A Nation in Turmoil Prepares to Deliver a Verdict on Trump

Politics

“He’s on the ballot, regardless of whether his name is there or not,” Mr. Strickland said of the president. Mr. Trump added that the shift in the political climate between 2016 and 2018 was like “the difference between heaven and hell.”

Mr. Trump has appeared to turn his attention in the last few days away from the effort to keep control of the House, and toward shoring up Republicans in coveted Senate races. He has focused predominantly on electrifying the right rather than soothing some of the swing voters who backed him over Hillary Clinton two years ago.

In the final weeks of campaigning, Mr. Trump has delivered slashing attacks on immigration, railing against birthright citizenship, linking immigration without evidence to violent crime and amplifying debunked conspiracy theories about a migrant caravan in Latin America. In a possible portent of how he might react to electoral defeat, Mr. Trump lashed out at House Speaker Paul D. Ryan on Twitter after Mr. Ryan criticized his dubious proposal to void the constitutional guarantee of citizenship to anyone born on American soil.

Mr. Trump’s approach may resonate in several of the states with the closest Senate races, though it has the potential to backfire in several diverse states where Republican-held seats are at risk, including Nevada, Arizona and Texas.

“It turns off independent voters,” said Senator Chris Van Hollen, a Maryland Democrat and head of the Democratic Senate campaign arm, arguing that such states offered his party “a narrow path” to a majority.

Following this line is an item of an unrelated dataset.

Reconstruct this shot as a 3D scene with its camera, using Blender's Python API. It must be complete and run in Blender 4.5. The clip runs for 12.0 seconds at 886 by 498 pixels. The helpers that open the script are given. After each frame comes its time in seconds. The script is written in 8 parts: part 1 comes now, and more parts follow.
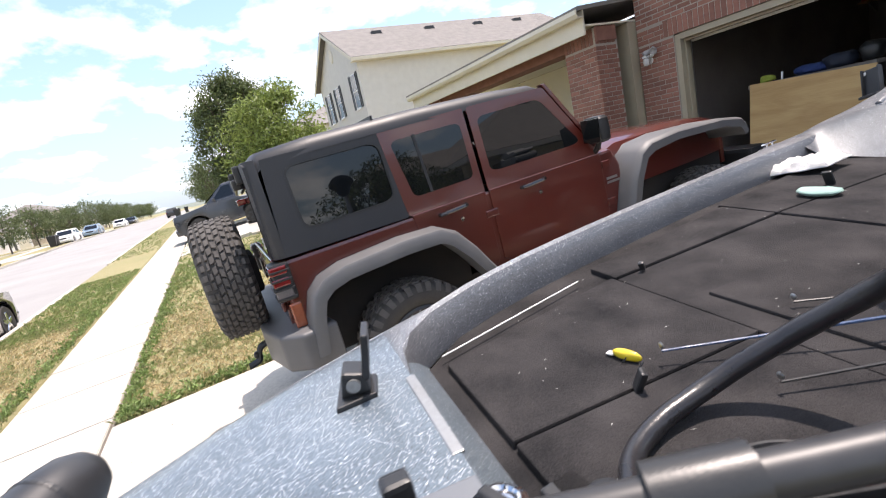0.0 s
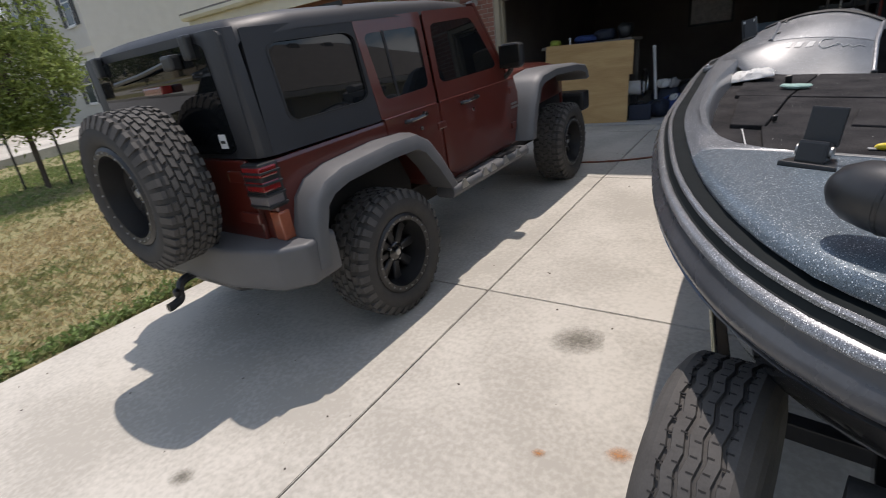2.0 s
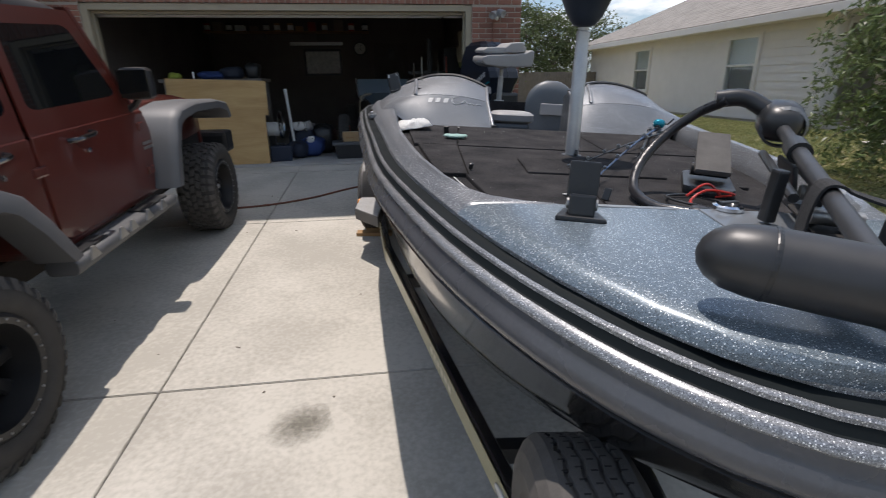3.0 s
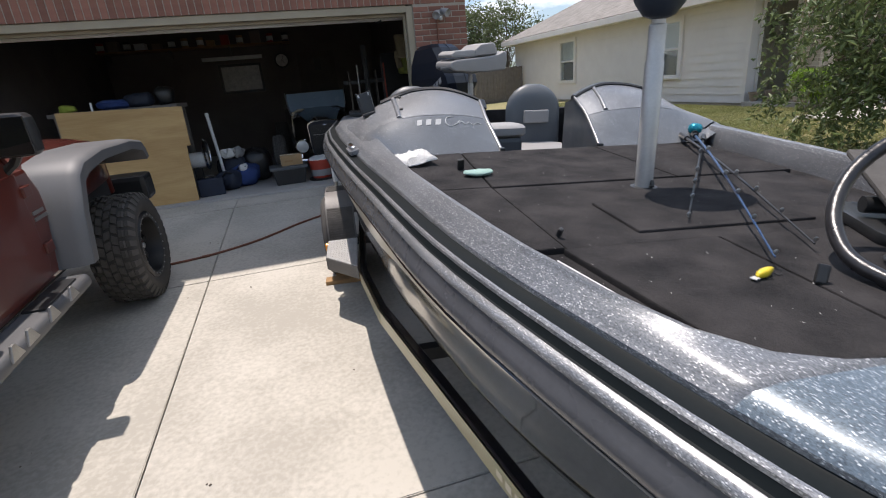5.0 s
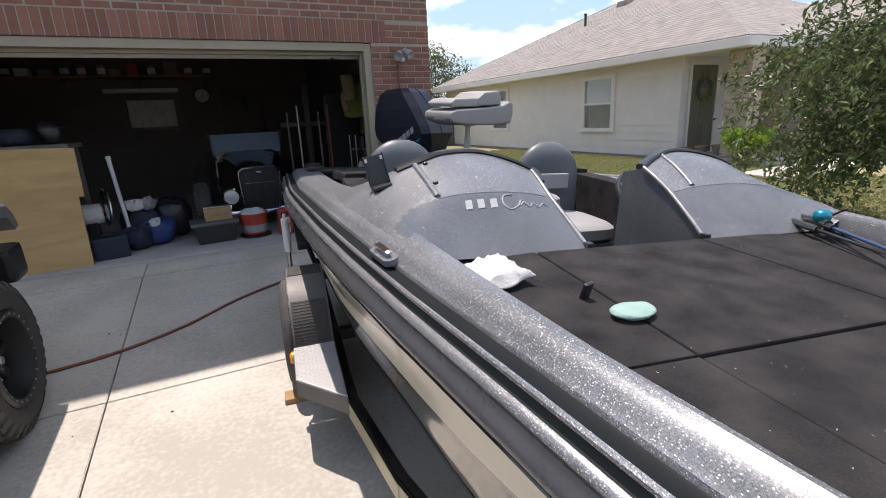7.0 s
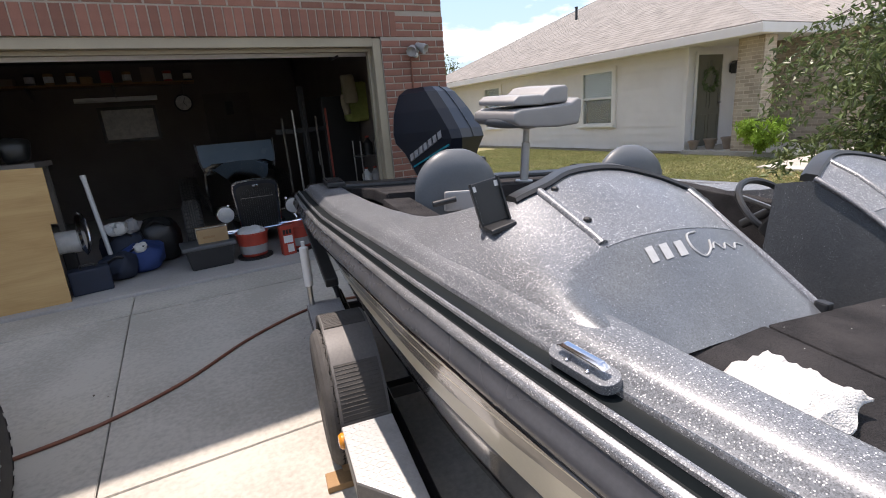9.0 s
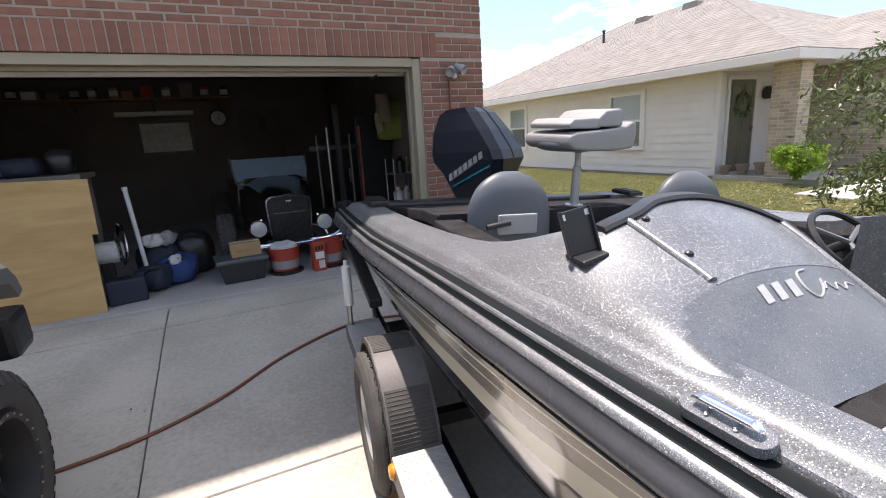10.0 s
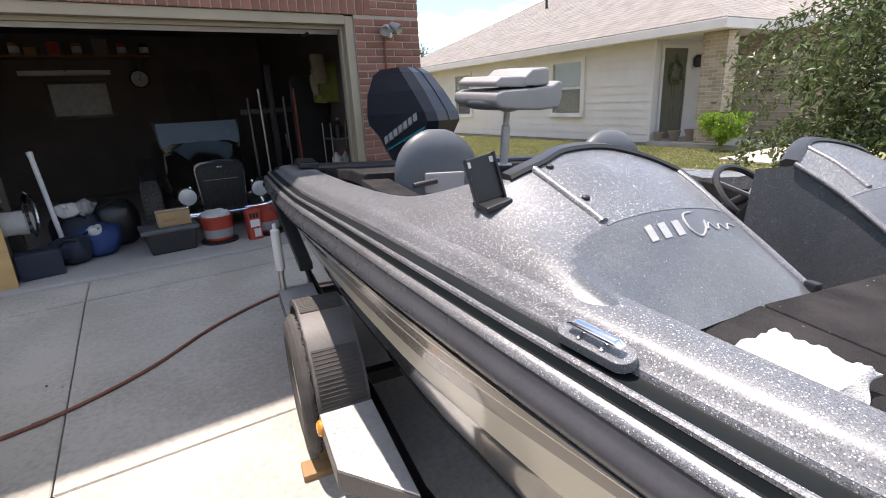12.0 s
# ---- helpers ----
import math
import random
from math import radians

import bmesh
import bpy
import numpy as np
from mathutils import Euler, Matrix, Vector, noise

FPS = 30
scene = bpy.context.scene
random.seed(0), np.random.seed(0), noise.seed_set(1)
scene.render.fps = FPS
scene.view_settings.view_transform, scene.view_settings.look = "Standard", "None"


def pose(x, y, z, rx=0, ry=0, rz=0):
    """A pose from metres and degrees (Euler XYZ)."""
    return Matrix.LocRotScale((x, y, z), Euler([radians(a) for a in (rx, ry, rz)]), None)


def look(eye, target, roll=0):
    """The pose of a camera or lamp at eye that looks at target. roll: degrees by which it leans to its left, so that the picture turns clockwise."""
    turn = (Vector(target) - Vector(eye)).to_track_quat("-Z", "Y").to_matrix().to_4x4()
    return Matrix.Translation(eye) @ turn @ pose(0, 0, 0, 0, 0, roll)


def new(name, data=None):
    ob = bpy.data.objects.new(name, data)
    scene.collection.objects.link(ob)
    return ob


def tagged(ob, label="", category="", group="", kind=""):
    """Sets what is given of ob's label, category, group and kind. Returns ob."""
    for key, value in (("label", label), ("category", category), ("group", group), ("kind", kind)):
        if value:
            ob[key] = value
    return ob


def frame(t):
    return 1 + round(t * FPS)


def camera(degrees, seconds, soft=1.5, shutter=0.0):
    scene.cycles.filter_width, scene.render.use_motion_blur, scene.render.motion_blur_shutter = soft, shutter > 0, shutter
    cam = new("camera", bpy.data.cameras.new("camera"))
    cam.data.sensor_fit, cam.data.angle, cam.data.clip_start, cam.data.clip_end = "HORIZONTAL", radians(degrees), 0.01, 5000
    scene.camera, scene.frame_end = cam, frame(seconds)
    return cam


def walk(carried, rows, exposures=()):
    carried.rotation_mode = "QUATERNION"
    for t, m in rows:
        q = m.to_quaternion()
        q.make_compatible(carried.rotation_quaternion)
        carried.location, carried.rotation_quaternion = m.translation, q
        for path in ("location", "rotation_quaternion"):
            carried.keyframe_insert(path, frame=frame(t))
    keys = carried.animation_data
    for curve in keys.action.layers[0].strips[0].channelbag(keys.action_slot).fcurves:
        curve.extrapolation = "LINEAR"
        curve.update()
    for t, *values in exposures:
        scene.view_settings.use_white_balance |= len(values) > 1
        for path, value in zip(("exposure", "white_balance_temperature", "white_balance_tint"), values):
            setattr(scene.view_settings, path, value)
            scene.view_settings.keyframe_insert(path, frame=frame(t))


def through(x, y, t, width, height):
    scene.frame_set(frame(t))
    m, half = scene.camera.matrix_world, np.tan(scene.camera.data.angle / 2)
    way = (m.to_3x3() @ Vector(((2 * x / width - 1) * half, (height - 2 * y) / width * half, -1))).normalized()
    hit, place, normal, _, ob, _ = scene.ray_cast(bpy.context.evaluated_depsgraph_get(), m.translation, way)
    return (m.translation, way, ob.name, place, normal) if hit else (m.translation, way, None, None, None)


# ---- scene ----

Christine Matthews, a Republican pollster, said the Democratic message, focused on health care, was “more relevant” to most voters than what Mr. Trump was offering them in his final argument. Likening the election to a tug of war, Ms. Matthews said the president was trying to energize his predominantly white and male base even as moderate women recoil from him.

“On one end, you’ve got white college-educated women pulling hard, pulling back from what we’re seeing,” Ms. Matthews said. “On the other side of the rope, you’ve got non-college-educated men pulling hard in the other direction.”